DORÈ, Gustave
Incisore, pittore e scultore, nato a Strasburgo il 6 gennaio 1832, morto a Parigi il 23 gennaio 1883. A sei anni già disegnava e a 15 cominciò a pubblicare disegni nella Caricature. La guerra di Crimea del 1854 gli offrì l'occasione d'illustrare la Storia pittoresca, drammatica e umoristica della Santa Russia, edita da Bry aîné. Questa illustrazione lo rese celebre. Pieno di ammirazione, Paul Lacroix lo stesso anno gli affidò l'illustrazione del Rabelais, seguita nel 1855 da 425 disegni per i Contes drôlatiques di Balzac. Queste due opere confermano la sua fama. L'artista, poco adatto al disegno di costumi, alla satira, al genere del Daumier e del Gavarni, definisce in esse il suo stile, la sua vena di narratore popolare, buffonesco, visionario, il suo particolare dono d'umorista, il senso barocco o delicato, quel non so che di capriccio, di féerie che l'imparenta a certi sognatori tedeschi come ìl Hoffmann o l'Arnim e che gli dà in Francia una fisionomia speciale.

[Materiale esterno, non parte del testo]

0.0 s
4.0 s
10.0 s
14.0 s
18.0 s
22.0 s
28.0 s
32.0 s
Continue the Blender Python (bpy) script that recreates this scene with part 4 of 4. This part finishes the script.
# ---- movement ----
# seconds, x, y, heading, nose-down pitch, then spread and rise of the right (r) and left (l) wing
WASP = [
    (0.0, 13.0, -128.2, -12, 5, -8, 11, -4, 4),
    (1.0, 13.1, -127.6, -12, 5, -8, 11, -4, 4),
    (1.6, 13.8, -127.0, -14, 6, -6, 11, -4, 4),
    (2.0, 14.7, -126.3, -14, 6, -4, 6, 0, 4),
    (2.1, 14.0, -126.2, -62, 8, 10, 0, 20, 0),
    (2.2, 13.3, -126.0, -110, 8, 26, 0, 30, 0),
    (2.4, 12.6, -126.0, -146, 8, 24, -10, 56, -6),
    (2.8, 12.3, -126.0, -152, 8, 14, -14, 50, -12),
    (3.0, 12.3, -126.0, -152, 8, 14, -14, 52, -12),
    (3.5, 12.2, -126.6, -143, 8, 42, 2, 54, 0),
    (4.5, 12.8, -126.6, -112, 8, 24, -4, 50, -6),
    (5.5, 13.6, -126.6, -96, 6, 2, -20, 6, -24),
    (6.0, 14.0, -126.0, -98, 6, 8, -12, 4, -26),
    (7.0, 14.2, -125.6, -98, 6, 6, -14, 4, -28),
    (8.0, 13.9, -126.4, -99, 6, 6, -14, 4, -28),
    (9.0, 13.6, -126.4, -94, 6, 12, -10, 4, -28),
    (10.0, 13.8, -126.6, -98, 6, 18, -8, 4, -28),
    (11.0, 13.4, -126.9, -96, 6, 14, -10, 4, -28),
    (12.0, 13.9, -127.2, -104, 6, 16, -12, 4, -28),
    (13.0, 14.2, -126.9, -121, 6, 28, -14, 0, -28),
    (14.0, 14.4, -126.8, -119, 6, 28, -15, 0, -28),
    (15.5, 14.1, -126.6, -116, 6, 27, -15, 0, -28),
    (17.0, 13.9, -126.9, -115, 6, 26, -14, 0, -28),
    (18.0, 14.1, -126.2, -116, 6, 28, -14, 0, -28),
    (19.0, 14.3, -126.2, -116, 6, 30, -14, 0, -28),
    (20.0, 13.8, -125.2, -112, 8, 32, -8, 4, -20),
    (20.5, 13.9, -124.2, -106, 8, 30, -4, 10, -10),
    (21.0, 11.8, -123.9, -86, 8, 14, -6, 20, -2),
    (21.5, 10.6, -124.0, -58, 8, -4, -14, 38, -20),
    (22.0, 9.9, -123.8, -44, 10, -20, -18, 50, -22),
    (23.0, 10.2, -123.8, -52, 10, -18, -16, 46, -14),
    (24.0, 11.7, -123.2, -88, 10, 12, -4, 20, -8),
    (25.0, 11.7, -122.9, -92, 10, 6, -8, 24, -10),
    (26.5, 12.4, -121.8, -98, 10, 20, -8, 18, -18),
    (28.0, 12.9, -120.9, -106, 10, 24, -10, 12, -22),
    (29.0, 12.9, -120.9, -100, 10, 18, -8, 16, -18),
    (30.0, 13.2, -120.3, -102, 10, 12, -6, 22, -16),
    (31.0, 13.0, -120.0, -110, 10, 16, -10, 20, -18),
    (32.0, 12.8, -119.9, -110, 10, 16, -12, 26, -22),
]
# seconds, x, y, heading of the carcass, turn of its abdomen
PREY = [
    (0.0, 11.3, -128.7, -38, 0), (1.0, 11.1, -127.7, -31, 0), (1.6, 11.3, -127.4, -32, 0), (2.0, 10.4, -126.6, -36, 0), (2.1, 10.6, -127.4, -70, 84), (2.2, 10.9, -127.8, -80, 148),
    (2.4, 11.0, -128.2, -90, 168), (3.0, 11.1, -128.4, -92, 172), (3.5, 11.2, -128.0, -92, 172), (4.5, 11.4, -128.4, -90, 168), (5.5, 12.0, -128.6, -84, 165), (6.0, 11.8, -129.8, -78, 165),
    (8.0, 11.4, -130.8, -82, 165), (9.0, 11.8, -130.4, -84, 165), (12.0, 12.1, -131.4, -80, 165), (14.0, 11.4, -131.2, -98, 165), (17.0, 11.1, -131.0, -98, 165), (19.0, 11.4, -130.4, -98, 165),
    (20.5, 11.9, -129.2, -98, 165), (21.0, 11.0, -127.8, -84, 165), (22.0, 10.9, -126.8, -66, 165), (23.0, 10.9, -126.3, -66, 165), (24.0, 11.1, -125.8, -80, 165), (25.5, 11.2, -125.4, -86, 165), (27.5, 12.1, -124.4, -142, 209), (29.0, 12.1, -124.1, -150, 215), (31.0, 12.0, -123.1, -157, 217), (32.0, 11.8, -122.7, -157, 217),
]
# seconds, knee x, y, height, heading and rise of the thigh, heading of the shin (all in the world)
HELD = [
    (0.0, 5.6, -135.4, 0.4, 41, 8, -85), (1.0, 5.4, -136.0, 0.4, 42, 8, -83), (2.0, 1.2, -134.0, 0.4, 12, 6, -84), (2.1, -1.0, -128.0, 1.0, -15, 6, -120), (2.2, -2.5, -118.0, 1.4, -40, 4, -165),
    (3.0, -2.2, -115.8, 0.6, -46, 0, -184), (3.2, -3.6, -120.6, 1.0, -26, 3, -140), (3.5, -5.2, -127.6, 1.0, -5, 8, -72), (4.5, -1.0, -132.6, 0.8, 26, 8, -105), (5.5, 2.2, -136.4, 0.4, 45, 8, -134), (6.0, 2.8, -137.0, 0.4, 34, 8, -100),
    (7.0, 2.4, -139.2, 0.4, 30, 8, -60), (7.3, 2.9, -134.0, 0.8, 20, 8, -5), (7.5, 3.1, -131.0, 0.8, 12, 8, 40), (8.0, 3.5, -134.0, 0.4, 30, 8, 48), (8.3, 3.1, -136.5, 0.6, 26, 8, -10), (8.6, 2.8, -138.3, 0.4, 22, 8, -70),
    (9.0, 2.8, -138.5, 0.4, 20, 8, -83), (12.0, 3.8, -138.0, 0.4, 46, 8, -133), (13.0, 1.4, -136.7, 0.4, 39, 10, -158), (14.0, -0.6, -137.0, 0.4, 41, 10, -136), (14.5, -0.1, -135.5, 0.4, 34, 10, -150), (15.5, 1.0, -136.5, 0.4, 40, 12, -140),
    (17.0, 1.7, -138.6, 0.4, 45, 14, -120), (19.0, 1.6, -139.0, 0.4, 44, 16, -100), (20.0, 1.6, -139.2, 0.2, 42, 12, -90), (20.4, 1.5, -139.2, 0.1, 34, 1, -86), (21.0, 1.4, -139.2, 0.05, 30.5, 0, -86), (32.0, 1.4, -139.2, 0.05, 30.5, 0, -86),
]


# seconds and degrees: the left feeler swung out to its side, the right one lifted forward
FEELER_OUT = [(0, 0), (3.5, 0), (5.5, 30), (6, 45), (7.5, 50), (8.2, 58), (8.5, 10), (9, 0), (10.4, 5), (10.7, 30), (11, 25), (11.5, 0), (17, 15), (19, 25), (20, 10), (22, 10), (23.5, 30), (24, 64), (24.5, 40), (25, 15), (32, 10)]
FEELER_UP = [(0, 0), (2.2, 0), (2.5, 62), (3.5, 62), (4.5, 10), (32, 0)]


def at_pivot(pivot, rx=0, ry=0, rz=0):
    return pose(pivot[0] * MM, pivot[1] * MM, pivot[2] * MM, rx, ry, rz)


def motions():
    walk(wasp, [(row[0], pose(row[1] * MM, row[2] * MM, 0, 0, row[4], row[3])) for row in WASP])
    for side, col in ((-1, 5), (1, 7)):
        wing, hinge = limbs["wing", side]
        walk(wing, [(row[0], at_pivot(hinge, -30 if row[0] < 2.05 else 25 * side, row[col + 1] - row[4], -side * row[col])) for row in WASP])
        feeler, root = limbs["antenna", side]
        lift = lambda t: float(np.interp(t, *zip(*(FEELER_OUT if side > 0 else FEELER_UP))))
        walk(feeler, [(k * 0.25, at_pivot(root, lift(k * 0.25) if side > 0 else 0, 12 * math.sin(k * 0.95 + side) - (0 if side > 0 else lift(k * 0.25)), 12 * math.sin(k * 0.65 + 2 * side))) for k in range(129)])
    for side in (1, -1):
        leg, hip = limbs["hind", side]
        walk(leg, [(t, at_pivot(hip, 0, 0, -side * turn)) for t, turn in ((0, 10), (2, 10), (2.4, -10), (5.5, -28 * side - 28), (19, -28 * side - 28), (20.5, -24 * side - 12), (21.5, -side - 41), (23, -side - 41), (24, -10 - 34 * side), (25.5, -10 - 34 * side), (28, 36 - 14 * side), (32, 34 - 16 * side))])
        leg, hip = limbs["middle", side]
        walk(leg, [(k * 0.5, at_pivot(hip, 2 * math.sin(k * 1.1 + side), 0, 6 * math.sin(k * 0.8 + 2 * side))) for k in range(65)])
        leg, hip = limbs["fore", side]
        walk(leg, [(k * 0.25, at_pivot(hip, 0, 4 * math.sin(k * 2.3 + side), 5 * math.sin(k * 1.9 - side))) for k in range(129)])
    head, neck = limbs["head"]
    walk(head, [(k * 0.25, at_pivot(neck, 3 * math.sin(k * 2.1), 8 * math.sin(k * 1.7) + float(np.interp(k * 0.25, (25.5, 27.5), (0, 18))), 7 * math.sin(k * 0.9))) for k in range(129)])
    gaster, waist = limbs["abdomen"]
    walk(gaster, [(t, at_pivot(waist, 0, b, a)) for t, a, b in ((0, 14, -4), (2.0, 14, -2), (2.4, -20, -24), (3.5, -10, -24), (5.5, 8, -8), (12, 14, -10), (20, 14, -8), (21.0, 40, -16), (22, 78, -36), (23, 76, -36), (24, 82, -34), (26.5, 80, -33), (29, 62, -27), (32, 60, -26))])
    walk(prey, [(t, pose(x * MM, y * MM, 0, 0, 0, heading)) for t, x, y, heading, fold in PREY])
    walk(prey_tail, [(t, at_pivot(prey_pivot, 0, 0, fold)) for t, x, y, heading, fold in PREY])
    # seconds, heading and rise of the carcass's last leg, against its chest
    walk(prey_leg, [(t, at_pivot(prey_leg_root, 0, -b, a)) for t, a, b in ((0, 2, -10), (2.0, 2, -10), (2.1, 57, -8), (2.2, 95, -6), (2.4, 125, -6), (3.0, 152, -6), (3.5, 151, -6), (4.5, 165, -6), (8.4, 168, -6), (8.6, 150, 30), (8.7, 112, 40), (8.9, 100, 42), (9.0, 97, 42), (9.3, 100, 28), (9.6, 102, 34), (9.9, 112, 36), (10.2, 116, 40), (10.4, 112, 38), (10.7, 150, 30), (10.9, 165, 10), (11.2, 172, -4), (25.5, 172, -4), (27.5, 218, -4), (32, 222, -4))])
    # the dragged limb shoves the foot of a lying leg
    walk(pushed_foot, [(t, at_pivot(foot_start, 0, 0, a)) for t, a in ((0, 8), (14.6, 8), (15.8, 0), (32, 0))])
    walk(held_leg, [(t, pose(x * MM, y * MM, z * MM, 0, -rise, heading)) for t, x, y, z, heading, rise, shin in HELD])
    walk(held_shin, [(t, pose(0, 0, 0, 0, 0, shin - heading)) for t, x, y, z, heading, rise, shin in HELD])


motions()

Durante lo stesso 1855 il D., insieme con Théophile Gautier, fece un viaggio in Spagna e disegnò 65 vignette per il Viaggio nei Pirenei di H. Taine. Nel 1856 si pubblicò l'edizione dell'Ebreo Errante del Sue, con le illustrazioni del D., opera più potente delle precedenti e di fattura più larga.
Il D. è all'apice della sua ascesa: ogni anno si stampano opere illustrate da lui; molte vengono tradotte e pubblicate con le sue incisioni. Non apprese mai il disegno, non ebbe maestri, non frequentò alcuna scuola; il Louvre e la sua memoria sono stati i soli maestri di cui ebbe bisogno. Nel 1861, il D. illustrò l'Inferno e il Don Chisciotte, due delle sue opere più famose; nel 1862 i Racconti di Perrault e nel 1864 pubblicò le illustrazioni per la Bibbia, che sono forse il suo capolavoro. Il Milton, pubblicato a Londra nel 1865, e le Favole di Lafontaine del 1867 completano la serie di queste splendide illustrazioni dei grandi classici, serie che termina nel 1877 con L'Orlando furioso. Verso il 1870 la produzione del D. come illustratore rallenta; egli si dà alla pittura e alla scultura senza riuscire però a ottenere in questo campo il successo che aveva avuto come incisore. Fuori di Francia, ottenne ancora favore e poté continuare a riscuotere plausi; a Londra in occasione d'una esposizione di suoi quadri fu creata in Bond Street una galleria Gustave Doré, dove ancora si possono vedere le principali fra le sue pitture: La battaglia d'Alma (1855), opera abbastanza forte, ma confusa e mal composta, la Battaglia di Balaklava (1857), dall'esecuzione abborracciata, dai toni fangosi, ma superiore per foga ai disegni più febbrili dell'artista. Infine, bisogna pure citare Il Neofita e il Cristo mentre lascia il pretorio. Il museo del Lussemburgo ha acquistato il Tobia e l'Angelo (1865). Come scultore il D. mostra più sensibilità del pittoresco che qualità monumentali. La migliore opera in questo genere è la statua di Dumas padre (1882), elevata a Parigi nel 1884. Senza essere un grande creatore, il D. ha tradotto meglio di chiunque altro certi aspetti della poesia: esiste un "mondo" del D., che non è uno dei più elevati, ma che resta uno dei più incantevoli mondi romantici.
Bibl.: L. Lemercier De Neuville, Les figures du temps, Parigi 1861; E. Montegut, Une interprétation pittoresque de Dante avec les dessins de Mr. Gustave Doré, in Rev. des Deux Mondes, 15 novembre 1861; A. Dumas fils, Le monument d'Alexandre Dumas, œuvre de Doré, Parigi 1881; B. Roosevelt, Life and Reminiscences of G. D., Londra 1885; trad. francese con pref. di A. Houssay, Parigi 1887; Blanchard Jerrold, Life of G. D., Londra 1892; L. Burchard, in Thieme-Becker, Künstler-Lexikon, IX, Lipsia 1913 (con bibl.); G. F. Hartlaub, G. D. (Meister der Graphik, XII), Lipsia 1924; R. Delorme, G. D. peintre, sculpteur, dessinateur, graveur, Parigi 1930.